Берг, считавший роль городничего своею гордостью и славой и привыкший срывать в ней аплодисменты всюду, был поражен тем, что на этот раз ему пришлось уступить первенство совершенно неизвестному актеру, чуть не новичку, имени которого никто не знал и никогда не слыхал…
Такой «несправедливости» он перенести не мог…
Он все время стоял в главной кулисе, готовясь к выходу на аплодисменты и, занимая своей объемистой особой весь проход, положительно мешал пройти на сцену.
Федотову прямо-таки оттолкнуть его пришлось, для того чтобы мог выйти на сцену Орлов.
Инцидент этот впоследствии был поводом к довольно серьезному столкновению между Бергом и дирекцией народного театра.
Почти вытолкнутый на сцену, Орлов вновь, по его словам, «пошел по наклонной плоскости»…
Он почувствовал прилив необычайной храбрости, принялся развязно раскланиваться, сначала по направлению царской ложи, а затем и в сторону публики…
– Увидав, что в царской ложе смеются мне навстречу, я, – рассказывал он впоследствии, – сам принялся глупо улыбаться… шаркал ногами… прижимал руки к сердцу… словом, строил такого дурака, что вспомнить страшно!.. а когда вернулся в уборную, то упал на свой убогий сундучок и разразился истерическими рыданиями…
В антракте государь позвал в ложу Федотова, выразил ему полное удовольствие, поблагодарил его «за мастерски поставленное дело» и уехал, не дождавшись конца спектакля, но оставив всех, за исключением Берга, вне себя от восторга!
На другой день импровизированному Хлестакову присланы были из кабинета государя массивные золотые часы, а также доставлен был подарок и Федотову.
О дальнейшей театральной карьере Орлова мне мало известно. Знаю я только, что блестящего театрального дебюта своего на ролях «премьера» он не оправдал и опять смешался с толпой, что все-таки не помешало ему на первых порах пожать довольно солидные лавры благодаря своему нечаянному успеху.
Слух о его феноменальном успехе в присутствии государя, перед которым он вышел в капитальной роли Хлестакова, быстро распространился в провинции, и в первый же зимний сезон у Орлова, как говорится, отбою не было от ангажементов, один выгоднее другого.
Ожидания антрепренеров, однако, не оправдались: Орлов оказался самым заурядным актером, и на амплуа «премьера» он продержался всего только два или три сезона.
В театральном мире его так и называли – «калиф на час».

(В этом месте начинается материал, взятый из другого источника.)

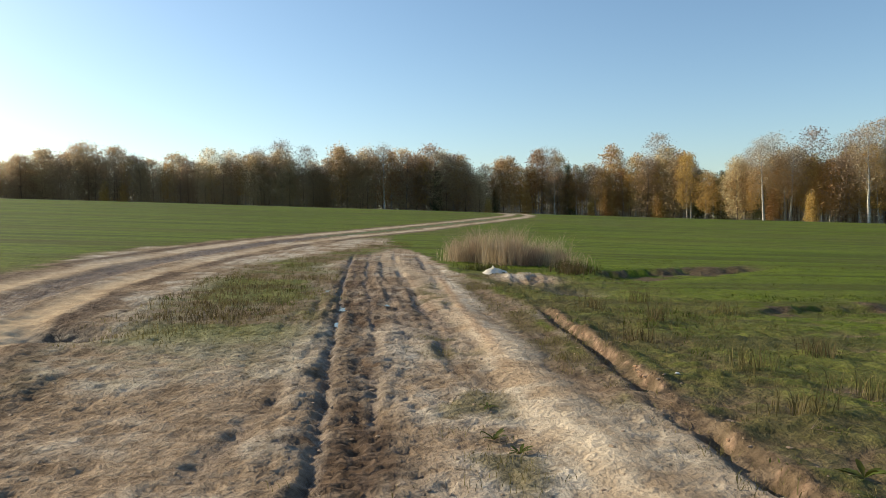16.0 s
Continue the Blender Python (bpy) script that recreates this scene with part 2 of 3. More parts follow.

Спектакль, данный в присутствии государя, был одним из последних спектаклей выставочного театра. Затем театр этот перешел в аренду к князю Урусову и С. В. Танееву и положил начало частной театральной антрепризе в столицах[378]
.XVIII
Дом Толстых. – Оригинальная родственница великого поэта. – Не в меру откровенные беседы. – Камергер старых времен. – Смерть одного из могикан. – Моя встреча с графиней Толстой после многих лет разлуки. – Графиня Кронгельм. – Случай с заносчивой аристократкой. – Век нынешний и век минувший. – Самоубийство в стенах Смольного монастыря.
В прошлом очерке я мельком коснулась житейской встречи своей с племянницей Пушкина, Надеждой Николаевной Павлищевой, умершей недавно в преклонном возрасте, но сохранившей до последнего дня жизни горячее воспоминание о далеких днях своей цветущей юности.
Наденька Павлищева (я буду называть ее этим ласкательным именем далекого прошлого) была миниатюрная, очень красивая и исключительно грациозная брюнетка с очень красивыми глазами и необыкновенно свежим, румяным лицом.
Она отличалась необычайной жизнерадостностью, и никто, даже из близко знавших ее лиц, не запомнит ее ни грустной, ни плачущей, ни даже чем-нибудь недовольной… Она была вся радость, вся улыбка… и в общество, в которое она входила, входили вместе с нею и радость, и веселье, и жизнь!..
При всем аристократизме данного ей воспитания Наденька отличалась особой оригинальностью, а подчас и резкостью манер, что подавало нередко повод к довольно комичным эпизодам.
Особенно часто мне приходилось встречаться с нею в доме графа Константина Николаевича Толстого, с дочерью которого, красавицей Китти, я была исключительно дружна.
Наденька была постоянной посетительницей гостеприимного дома Толстых, и старый граф, относившийся к ней по-родственному, часто и строго выговаривал ей за ее чересчур наивный, а подчас и опрометчивый разговор.
Сам граф был человек серьезный, редко улыбался, к жизни относился критически, и дочь, воспитанная под его личной эгидой, унаследовала все достоинства и недостатки такого направления.